Soliloquy on the Poop

Now, as our spiry wedge of cliffs recedes,
And, for a moment, up the Broadway chine
(Like a deep axe-cut to the very root)
Your eye can pierce the forestry of stone
To the actual window, almost, where we talked
And you, not stranger long, were well-beloved —
What is your parting thought?

These men are mad, perhaps your fancy runs?
Caught in that general and excessive haste,
Panic, anxiety, acceleration
That strains the varsal world;
Caught in their lofty gold-and-gimcrack mad-house;
Or, childish rajahs of a new Golconda
Riding their giddy city, a gilded howdah
Endorsed upon the elephantine orb.

Perhaps you brood: the fellows must be humoured,
They have the wild and cunning force of madmen
And terrible strength at will.
Yet not quite that (beshrew me!) is your vale .
Already, I could see, you truly loved her
And knew behind her riotous infection
Astonishing brave gust.
I think it's true
She has already sickened one stage further
Than any other town, in this strange fever
Men must control and medicine, or fail.
But here's the crux: how much of what one sees
Is really part of her? how much mere reflex
Of the beholder's eye and way of thought?
No glib poetic generalities
Will serve to annotate such unco scenes.
A city where by gorgeous accident
Men were encinct with beauty, but hardly knew it;
Glutted with all perfected toys of life
But life itself, their only only treasure,
Ran meagre, hasty, improvised, and thin.
Beauty? Ambiguous word, too cheaply flourished —
Beauty is where life moves in quietness,
Tacit agreement in unselfish aims:
Where trivial things are recognized as trivial,
And silence precedes speech. — Or other beauty,
As where a man's whole heart's in conflagration,
Ruddily painting all the neighbourhood:
Then, with true urchin zest, from unscorched vantage,
The observer claps. Oh, see the pretty fire!

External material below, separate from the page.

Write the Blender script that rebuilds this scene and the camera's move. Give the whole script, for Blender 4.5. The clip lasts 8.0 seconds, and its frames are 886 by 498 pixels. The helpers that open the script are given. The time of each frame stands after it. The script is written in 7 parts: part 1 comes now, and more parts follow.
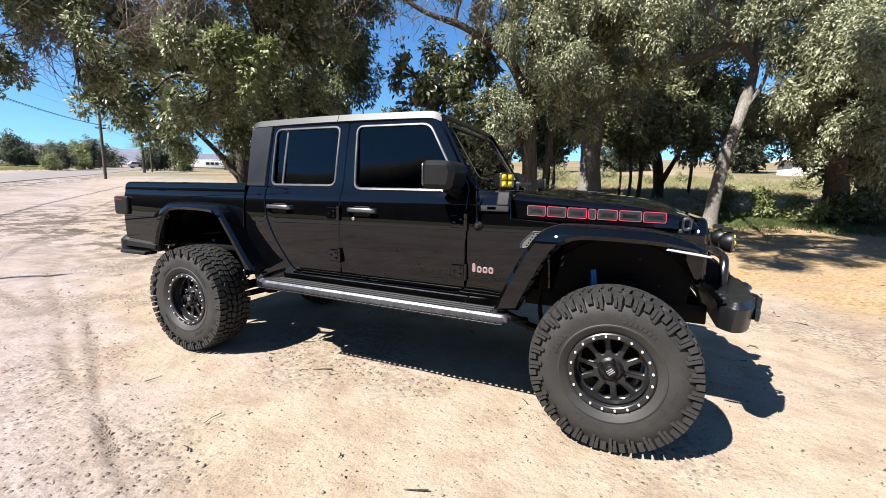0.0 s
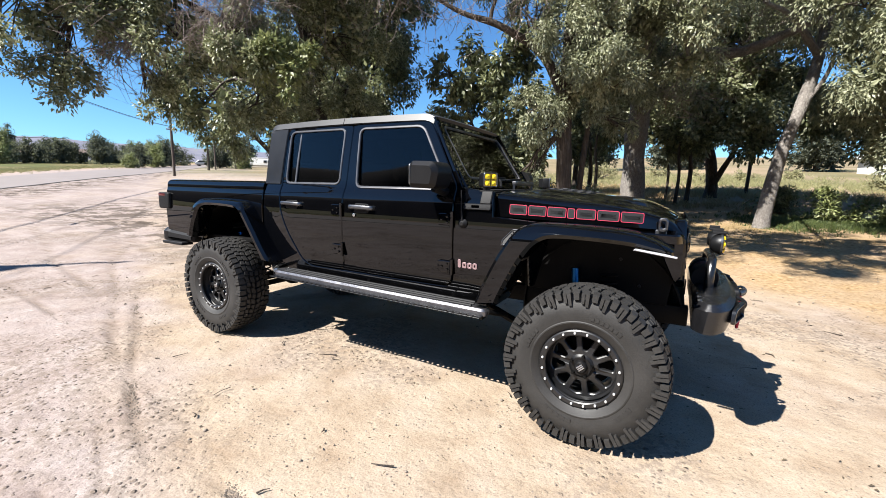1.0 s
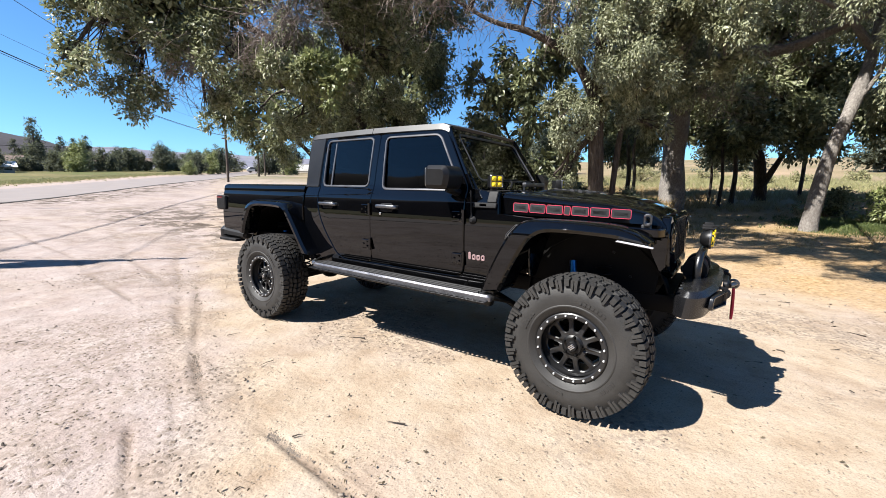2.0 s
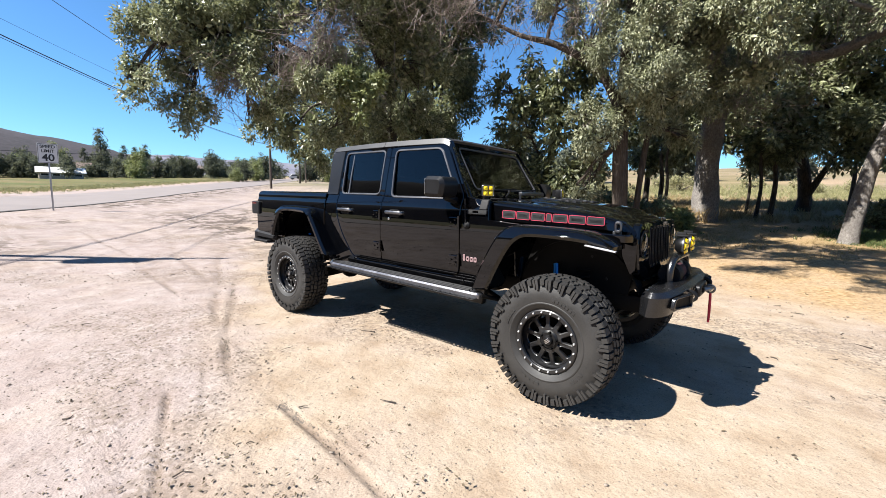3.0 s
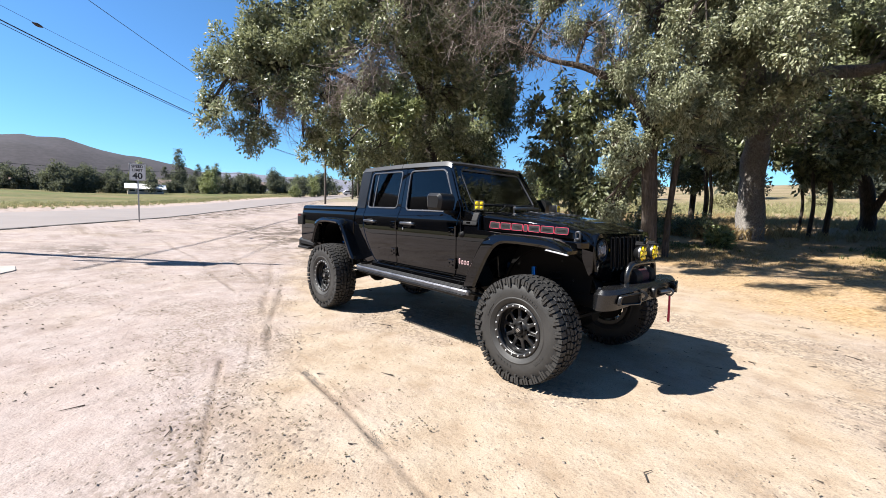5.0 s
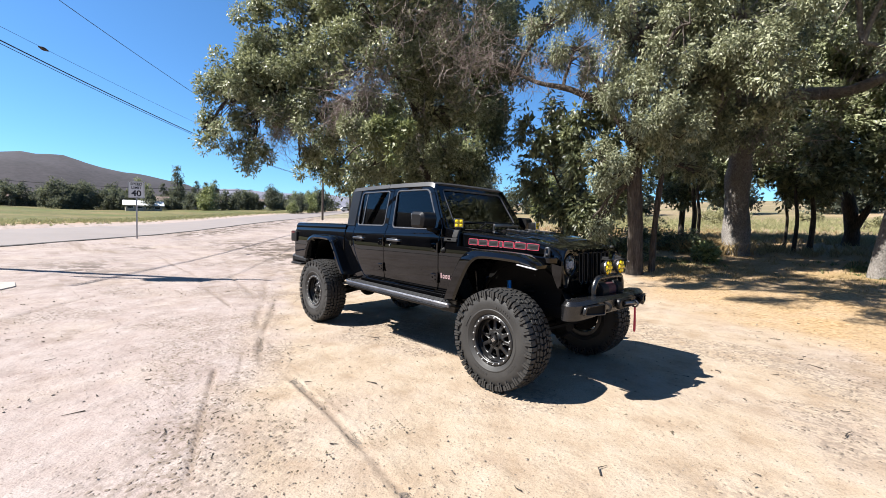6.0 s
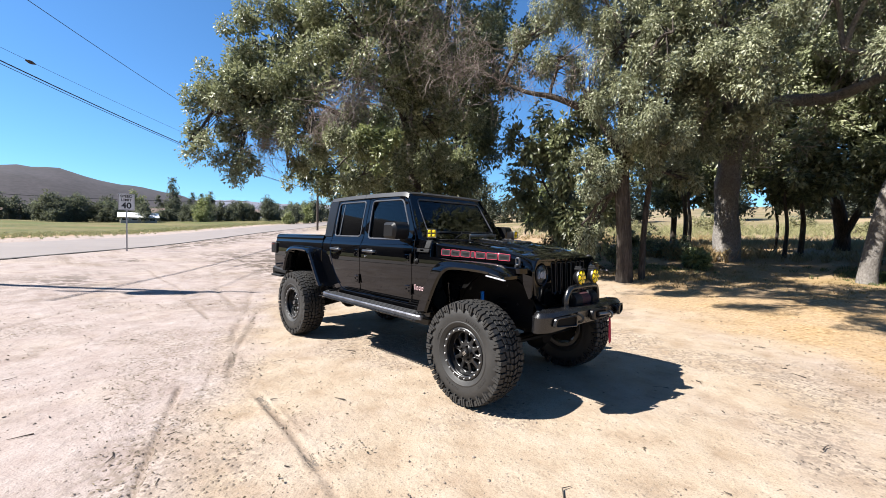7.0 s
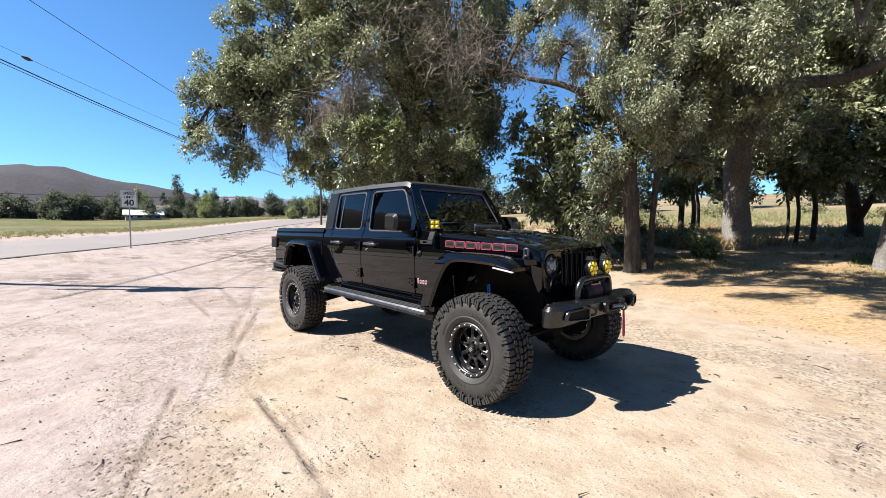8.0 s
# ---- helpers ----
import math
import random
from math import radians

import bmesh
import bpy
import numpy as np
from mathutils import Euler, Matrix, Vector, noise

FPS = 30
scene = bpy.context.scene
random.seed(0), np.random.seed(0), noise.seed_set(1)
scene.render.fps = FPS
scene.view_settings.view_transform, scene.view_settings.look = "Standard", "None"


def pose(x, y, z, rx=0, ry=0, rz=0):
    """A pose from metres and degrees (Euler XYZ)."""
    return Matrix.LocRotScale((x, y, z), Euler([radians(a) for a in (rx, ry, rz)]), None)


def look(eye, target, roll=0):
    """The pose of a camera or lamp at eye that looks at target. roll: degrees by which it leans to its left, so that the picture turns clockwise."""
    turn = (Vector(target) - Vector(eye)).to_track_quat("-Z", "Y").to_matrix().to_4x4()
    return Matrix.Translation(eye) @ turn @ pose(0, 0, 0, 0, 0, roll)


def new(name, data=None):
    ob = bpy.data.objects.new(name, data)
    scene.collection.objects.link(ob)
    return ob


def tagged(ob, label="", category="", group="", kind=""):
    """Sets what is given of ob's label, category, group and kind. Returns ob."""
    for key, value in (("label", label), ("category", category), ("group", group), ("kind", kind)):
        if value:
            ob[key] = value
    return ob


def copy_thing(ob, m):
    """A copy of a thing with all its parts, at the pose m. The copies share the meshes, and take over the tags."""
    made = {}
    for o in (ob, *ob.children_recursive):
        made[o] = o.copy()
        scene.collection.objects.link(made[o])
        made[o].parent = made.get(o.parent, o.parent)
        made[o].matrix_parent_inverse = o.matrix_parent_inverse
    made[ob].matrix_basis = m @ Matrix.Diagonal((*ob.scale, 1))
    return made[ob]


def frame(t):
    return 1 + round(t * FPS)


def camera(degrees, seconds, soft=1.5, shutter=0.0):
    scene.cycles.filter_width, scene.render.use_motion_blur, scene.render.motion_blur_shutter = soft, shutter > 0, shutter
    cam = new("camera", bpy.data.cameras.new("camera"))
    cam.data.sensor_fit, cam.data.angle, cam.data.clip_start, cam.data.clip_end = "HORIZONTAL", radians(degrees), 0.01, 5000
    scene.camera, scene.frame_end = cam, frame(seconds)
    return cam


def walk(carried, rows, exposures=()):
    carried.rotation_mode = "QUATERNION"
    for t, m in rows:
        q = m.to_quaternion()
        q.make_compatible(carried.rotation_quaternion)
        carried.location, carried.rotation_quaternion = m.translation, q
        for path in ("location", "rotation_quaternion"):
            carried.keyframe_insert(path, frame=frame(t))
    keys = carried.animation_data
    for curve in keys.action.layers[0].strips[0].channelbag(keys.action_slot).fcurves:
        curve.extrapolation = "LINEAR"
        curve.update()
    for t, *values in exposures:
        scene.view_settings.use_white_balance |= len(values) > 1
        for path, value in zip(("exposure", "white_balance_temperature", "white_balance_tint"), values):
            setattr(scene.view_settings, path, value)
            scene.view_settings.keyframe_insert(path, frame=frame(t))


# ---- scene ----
EXPOSURE = 1.54
cam = camera(94.0, 8.0, soft=0.8)
PATH = [
    (0, (-0.023, -3.37, 1.487), (-0.792, -1.547, 1.197), 0.9),
    (0.5, (0.174, -3.311, 1.484), (-0.706, -1.541, 1.186), 1.4),
    (1, (0.401, -3.324, 1.502), (-0.566, -1.6, 1.198), 1.2),
    (1.5, (0.546, -3.463, 1.481), (-0.501, -1.786, 1.18), 0.9),
    (2.8, (1.174, -3.61, 1.49), (-0.069, -2.065, 1.23), 1.2),
    (3, (1.242, -3.649, 1.494), (-0.024, -2.122, 1.239), 1.3),
    (3.5, (1.448, -3.787, 1.471), (0.109, -2.321, 1.23), 1.7),
    (4, (1.652, -3.826, 1.492), (0.252, -2.417, 1.262), 2.1),
    (5.5, (2.244, -3.873, 1.476), (0.794, -2.505, 1.321), 1.8),
    (6, (2.374, -3.909, 1.503), (0.933, -2.526, 1.395), 1.6),
    (6.5, (2.439, -3.806, 1.519), (1.006, -2.413, 1.447), 1.4),
    (7, (2.489, -3.661, 1.525), (1.055, -2.269, 1.46), 1.0),
    (7.5, (2.485, -3.595, 1.528), (1.047, -2.207, 1.448), 0.6),
    (8, (2.356, -3.527, 1.508), (0.909, -2.151, 1.407), 0.1),
]
walk(cam, [(t, look(eye, target, roll)) for t, eye, target, roll in PATH], exposures=[(0.0, EXPOSURE), (8.0, EXPOSURE)])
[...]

Well...You have seen our Earthly Paradox,
Our Canaanitish Promissory Land
Where strong men, yipping freedom, gyve them selves.
And you do well, though wistful the sternward gaze,
To seek your peace and calmly think it over.
Aye: in one mood I'm tempted most to quote
One stanza from a very noble poem —
(I'll write one line, and you will know the rest)
" But fly our paths, our feverish contact fly! "

Yet that's misleading. I'm no ironist.
We, not wing-footed casuals like yourself,
Live with her daily, climb her jag sierras,
Treading on golden air. Here's an arena
For poets unafraid! For though she maces
Soft wits to pudding, brittle wits to powder,
There must and shall emerge some tougher scald
Whose words are sharply struck to bear abrasion,
Fiery purged to rise above the slag.
And we, like pelicans, from sore-tweaked bosoms
Feather a nest for some great egg of song!

So here she is, a pricklejoy for poets:
They turn and warm her in dissolvent thought,
Polish or chip an edge, or knurl an angle
To see how she'll sit easiest in the mind.
Make no mistake: theirs is a happy fortune:
Among her hugeous perpendiculars
(Great lines of verse, up-ended and unrhymed)
They live like commas in a perfect poem.

And now you see her jutting typescript fade:
The rough draft of the most inflaming poem
That man has ever dreamed.
If madmen love their madhouse, it may be
All driven men may learn to love their earth
And honour, not deface it.
Don't forget
The Woolworth and those other mighty lines
Now dipping backward in a mist of pearl.